Toutefois, en plus des exigences objectives, il y a eu une autre donne, subjective celle-là, consistant en la personnalité prédominante et omnipotente, du président de l’époque, Habib Bourguiba, qui dans les circonstances de l’époque, il était impensable, historiquement et politiquement parlant, qu’il accepterait de partager le pouvoir.
Néanmoins, la personnalité « exceptionnelle » de Bourguiba, que même les détracteurs les plus acharnés reconnaissent son charisme et sa vision perspicace s’agissant notamment de géopolitique régionale et mondiale, peut-elle être rééditée et justifiée, 63 ans plus tard, un mouvement de « salafisme » constitutionnel pour un retour aux sources et un rétablissement du texte de la Loi fondamentale de 1959.
Certes, l’histoire est cet éternel recommencement mais en près de deux-tiers d’un siècle qui n’ont pas été ce long fleuve tranquille, la Tunisie a connu une série d'événements et de perturbations, allant de la fin de l’expérience des Coopératives jusqu’à la dernière décennie où l’instabilité le disputait à la gabegie en passant par les affrontements entre le pouvoir et le Syndicat en 1978, la révolte du Pain en 1984, le coup d’Etat « médical » de 1987, le soulèvement du Bassin minier en 2008 et le soulèvement de 2011.
Pour revenir au texte de 1959 et aux similitudes frappantes avec celui proposé aux Tunisiens en 2022, nous soulignerons deux articles qui illustrent à eux seuls, ce « retour ».
L’article 38 de la Constitution de 1959 disposait que « Le Président de la République exerce le pouvoir exécutif conformément à la Constitution » et l’article 43 indique que « Le Président de la République arrête la politique générale du Gouvernement, veille à son application et informe l'Assemblée nationale de son évolution. Il choisit les membres de son gouvernement qui sont responsables devant lui ».
Nous retrouvons ici les larges prérogatives accordées au président de la République, et qui sont parfois sans partage, dans la Constitution de 1959, et une reprise voire une imitation dans le draft de 2022.
Néanmoins, la Constitution de 2022 est encore plus cohérente dans la mesure où de 1959 à 1970, la Tunisie ne disposait pas de poste de Premier ministre qui a été créé par la suite politiquement et légalement avant son institutionnalisation en le mentionnant dans le texte de la Constitution et en accordant à son détenteur des compétences relativement importantes (Amendement 1976, maladie de Bourguiba, etc.).
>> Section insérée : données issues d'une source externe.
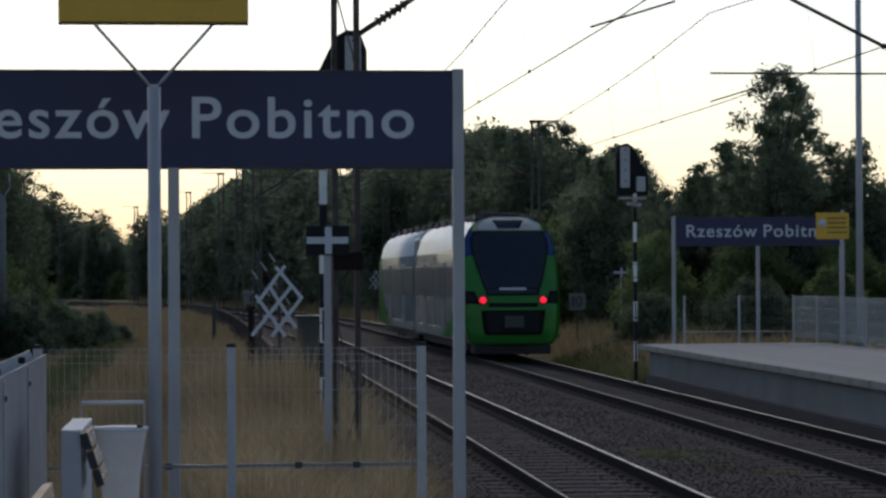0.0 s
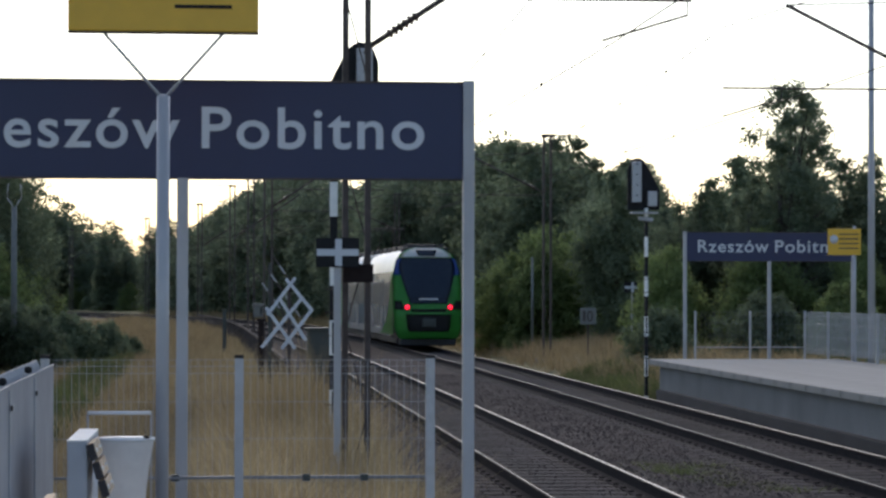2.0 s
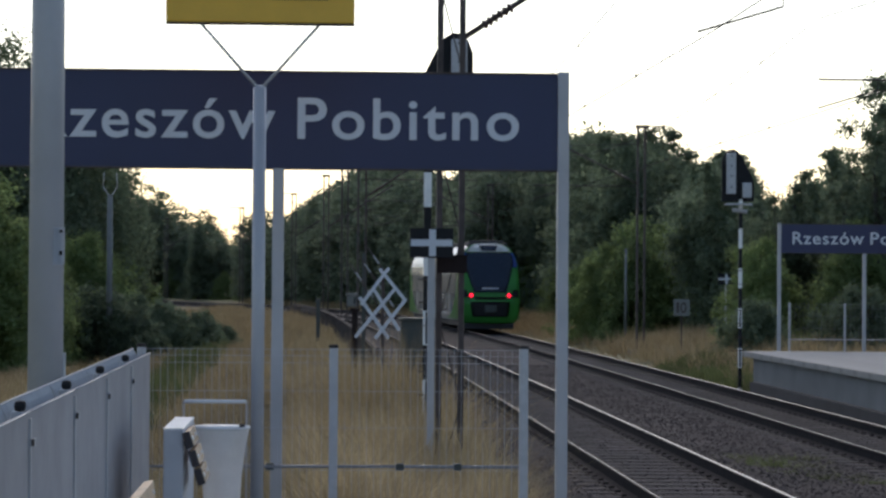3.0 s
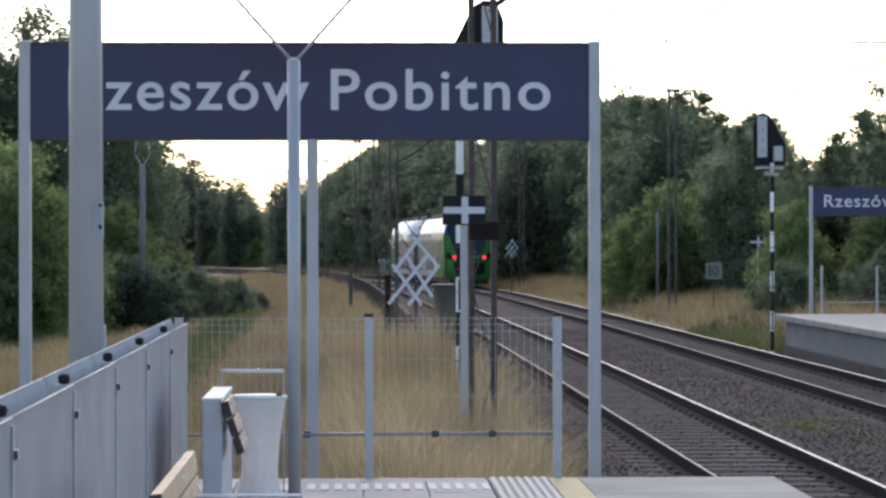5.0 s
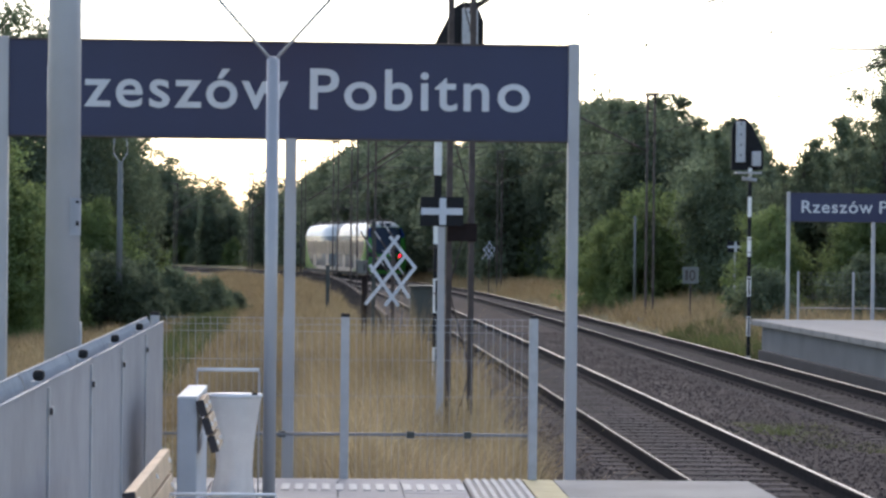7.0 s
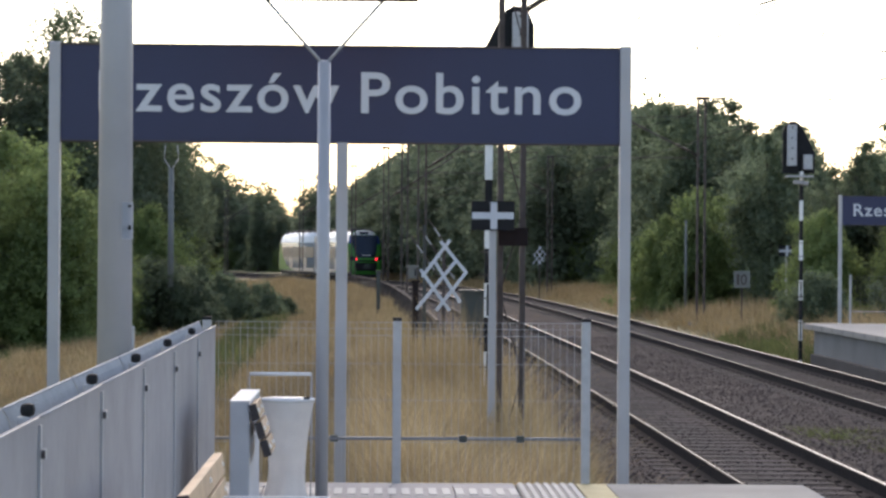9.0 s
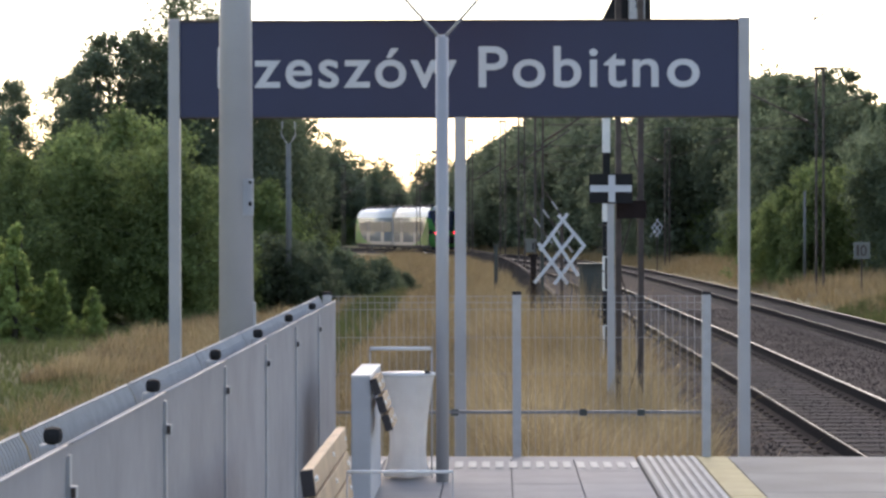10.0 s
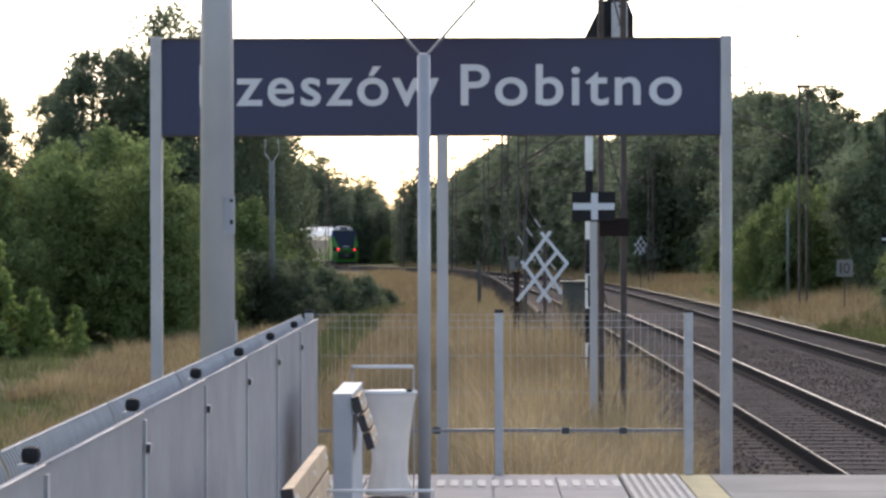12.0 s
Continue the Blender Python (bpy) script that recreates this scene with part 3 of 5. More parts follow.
def make_platform_two():
    y0, y1 = 2.0, P2_END
    bm = bmnew()
    ex0, ex1 = 10.12, 10.0
    w = 4.6
    v = [bm.verts.new(c) for c in ((ex0 + 0.14, y0, -0.05), (ex1 + 0.14, y1 - 0.9, -0.05), (ex1 + w, y1 - 0.9, -0.05), (ex0 + w, y0, -0.05),
                                  (ex0 + 0.14, y0, -1.4), (ex1 + 0.14, y1 - 0.9, -1.4), (ex1 + w, y1 - 0.9, -1.4), (ex0 + w, y0, -1.4))]
    for q in ((0, 3, 2, 1), (4, 5, 6, 7), (0, 1, 5, 4), (1, 2, 6, 5), (2, 3, 7, 6), (3, 0, 4, 7)):
        bm.faces.new([v[i] for i in q])
    pl = part("platform", bm, M_PLATFORM_WALL)
    tagged(pl, "far concrete platform with a pale slab edge over a grey wall", "platform", kind="structure")
    n = 46
    b = bmnew()
    box(b, (0, 0, 0), (w - 0.05, (y1 - y0) / n - 0.012, 0.13), bev=0.012)
    me = bpy.data.meshes.new("edge_slab")
    b.to_mesh(me)
    b.free()
    me.materials.append(M_SLAB)
    for i in range(n):
        f = (i + 0.5) / n
        shared("edge_slab", me, pl, pose(ex0 + (ex1 - ex0) * f + w / 2, y0 + (y1 - y0) * f, -0.06))
    # footing coloured as the shaded ditch below the platform wall
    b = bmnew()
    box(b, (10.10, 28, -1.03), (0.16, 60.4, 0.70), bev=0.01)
    part("footing", b, M_FOOTING, pl, "footing of the platform wall, near-black for the shade there")


make_platform_two()

name_board(pose(11.17, 60.6, -0.08), "navy station name board with white letters on the far platform", (2.05,))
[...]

In fine et indépendamment de la teneur du texte qui sera en vigueur après le 25 juillet, les juristes et les politologues s’accordent à dire que l’efficacité d’une Constitution, et nonobstant le système mis en place ou les orientations choisies, est tributaire de sa mise en œuvre.
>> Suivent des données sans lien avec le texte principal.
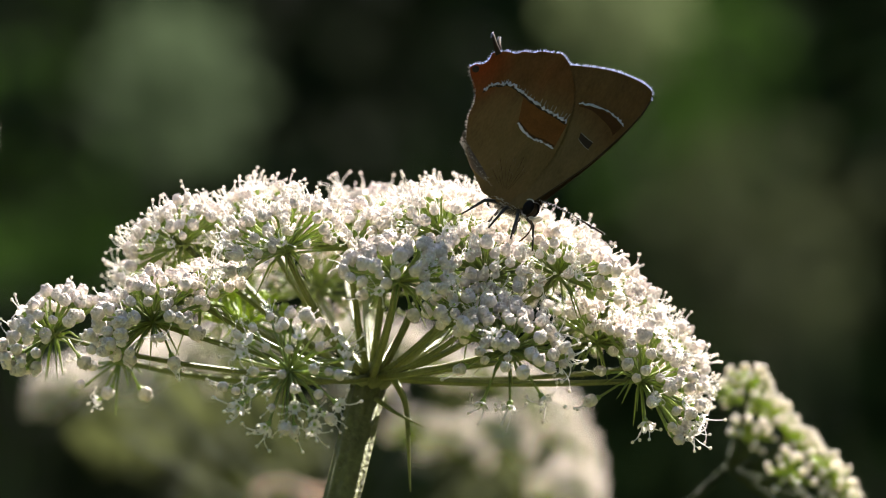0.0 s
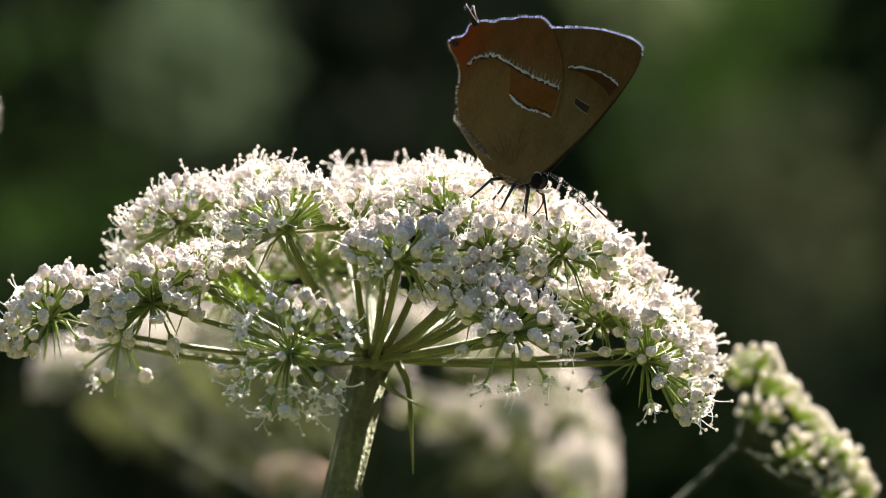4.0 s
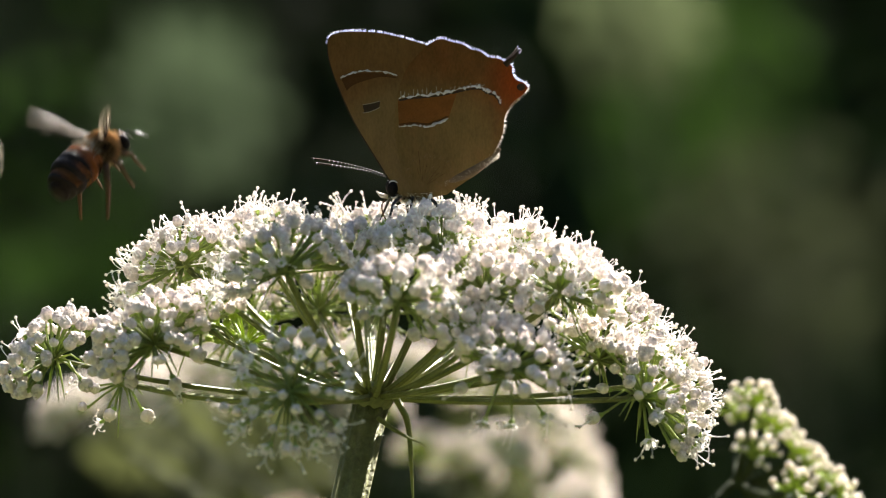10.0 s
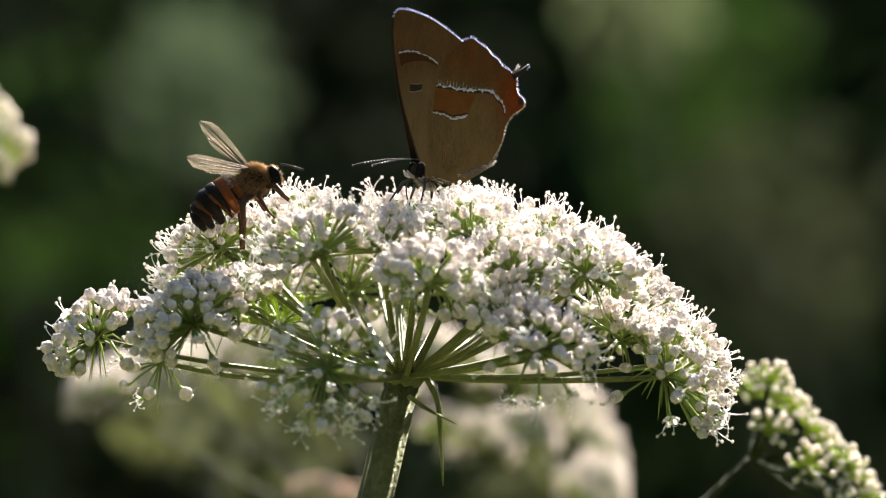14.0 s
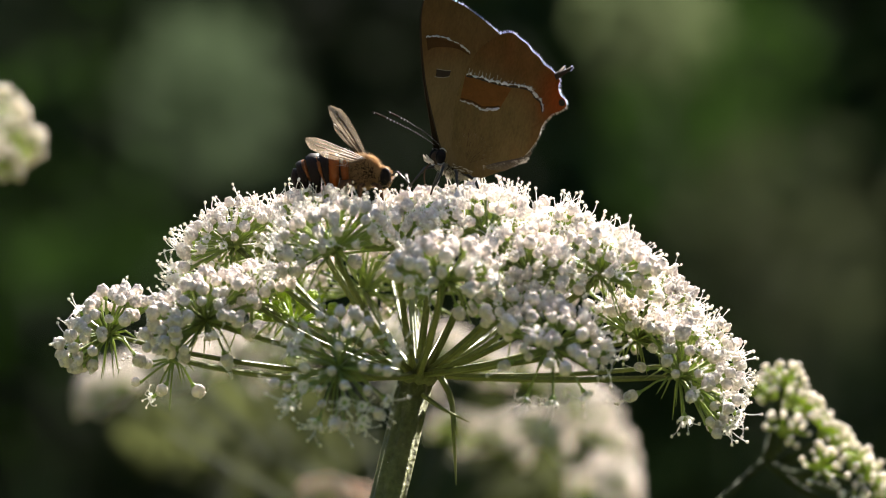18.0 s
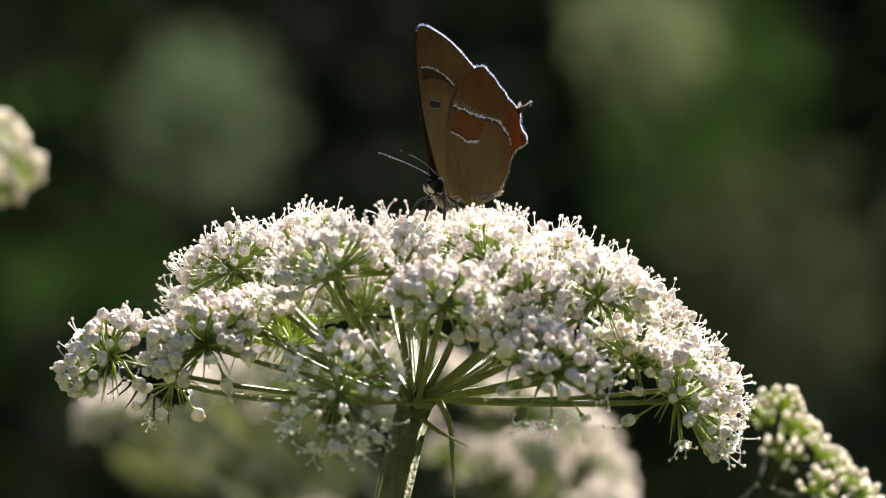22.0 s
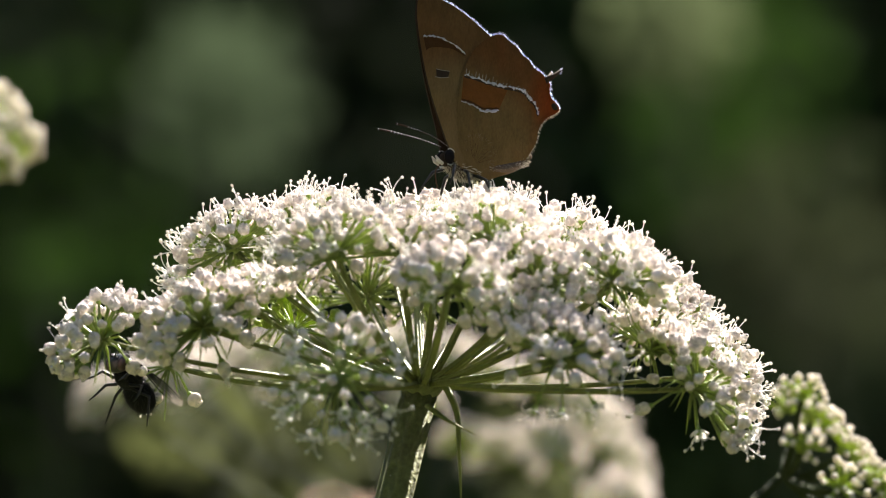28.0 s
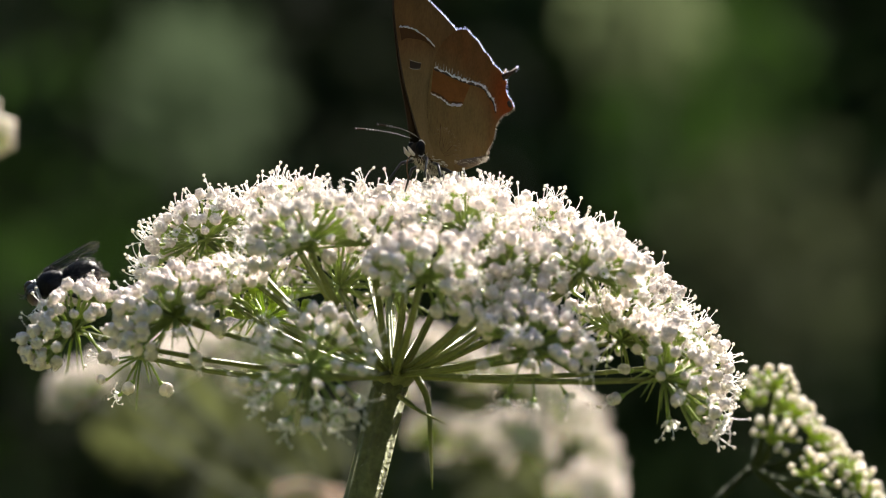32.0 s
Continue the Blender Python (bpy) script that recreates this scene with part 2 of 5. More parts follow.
def make_tree(x, y, high, wide, seed):
    """An added, unseen tree that blocks sky light: trunk, limbs and a ragged crown of leaves down to the ground layer.
    """
    rng = random.Random(seed)
    root = new("sky_blocker_tree")
    root.location = (x, y, 0)
    tagged(root, "unseen dark leafy tree added to block sky light", "tree", "trees round the clearing")
    g = Geo()
    tube(g, bend((0, 0, -0.1), (rng.uniform(-0.3, 0.3), rng.uniform(-0.3, 0.3), high * 0.85), (rng.uniform(-0.2, 0.2), rng.uniform(-0.2, 0.2), 0), 8), [0.2 - 0.02 * i for i in range(9)], 10)
    trunk = part("trunk", g, [BARK], root, scale=1.0)
    for k in range(7):
        a, z = k * 2.4, high * (0.25 + 0.08 * k)
        g = Geo()
        tube(g, bend((0, 0, z), (wide * 0.8 * math.cos(a), wide * 0.8 * math.sin(a), z + 0.7), (0, 0, 0.2)), [0.07, 0.06, 0.05, 0.04, 0.03, 0.02], 6)
        part("limb", g, [BARK], root, scale=1.0)
    g = Geo()
    for k in range(46):
        a, f = rng.uniform(0, 6.28), rng.random()
        c = Vector((wide * f ** 0.5 * math.cos(a), wide * f ** 0.5 * math.sin(a), high * rng.uniform(0.06, 1.0)))
        for _ in range(70):
            at = c + Vector((rng.gauss(0, 0.28), rng.gauss(0, 0.28), rng.gauss(0, 0.24)))
            at.z = max(0.05, at.z)
            leaf_into(g, at, (rng.uniform(-1, 1), rng.uniform(-1, 1), rng.uniform(-1, 0.3)), rng.uniform(0.12, 0.24), rng)
    tagged(part("crown", g, [LEAF], root, scale=1.0), kind="stuff")


def make_spray(x, y, z, wide, high, count, mat, label, size, seed):
    """A leafy shoot that rises from the ground to a crown of fine leaves round (x, y, z), in metres."""
    rng = random.Random(seed)
    root = new("shrub_shoot")
    root.location = (x, y, 0)
    tagged(root, label, "shrub", "shoots before the hedge")
    g = Geo()
    tube(g, bend((0, 0, -0.03), (0, 0, z), (0.04, 0.03, 0), 8), [0.004 - 0.0004 * i for i in range(9)], 6)
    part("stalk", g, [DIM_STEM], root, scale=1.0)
    g = Geo()
    for _ in range(count):
        a, r = rng.uniform(0, 6.283), rng.random() ** 0.5 * rng.uniform(0.7, 1.2)
        at = (wide * r * math.cos(a), rng.uniform(-0.06, 0.06), z + high * r * math.sin(a))
        leaf_into(g, at, (rng.uniform(-1, 1), rng.uniform(-0.6, 0.6), rng.uniform(-1, 1)), size * rng.uniform(0.7, 1.2), rng)
    tagged(part("crown", g, [mat], root, scale=1.0), kind="stuff")


# ---- white umbels ----
def petal_skin(g, k, reach, cup, rng):
    """One small notched petal that spreads and curls inwards at its tip."""
    a = k * 2 * math.pi / 5 + rng.uniform(-0.1, 0.1)
    ca, sa = math.cos(a), math.sin(a)
    wide = 0.5 * reach * rng.uniform(0.85, 1.1)
    curl = rng.uniform(0.7, 1.3)

    def at(u, v):
        s = (v - 0.5) * 2
        out = 0.25 + reach * (u - 0.2 * curl * max(0, u - 0.6) ** 2 * 6)
        out -= 0.22 * reach * u * (1 - abs(s)) * (1 if u > 0.99 else 0)
        w = wide * math.sin(math.pi * min(0.93, 0.2 + 0.68 * u)) * s
        h = 0.62 + cup * u + 0.6 * max(0, u - 0.55) * curl - 0.16 * (1 - s * s) * math.sin(math.pi * u)
        return (out * ca - w * sa, out * sa + w * ca, h)

    sheet(g, at, 4, 4, 0)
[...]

L’attitude des différents protagonistes et acteurs et le respect de l’essence, supposée être démocratique, de la Constitution, sont les principaux facteurs hautement déterminants du sort accordé à un texte, qui sera mis à la rude épreuve de la réalité et « otage » de la tournure des événements; les épisodes successifs, depuis 2014, entre les présidents de la République et les chefs du gouvernement ou leurs « Premiers ministres » en témoignent éloquemment.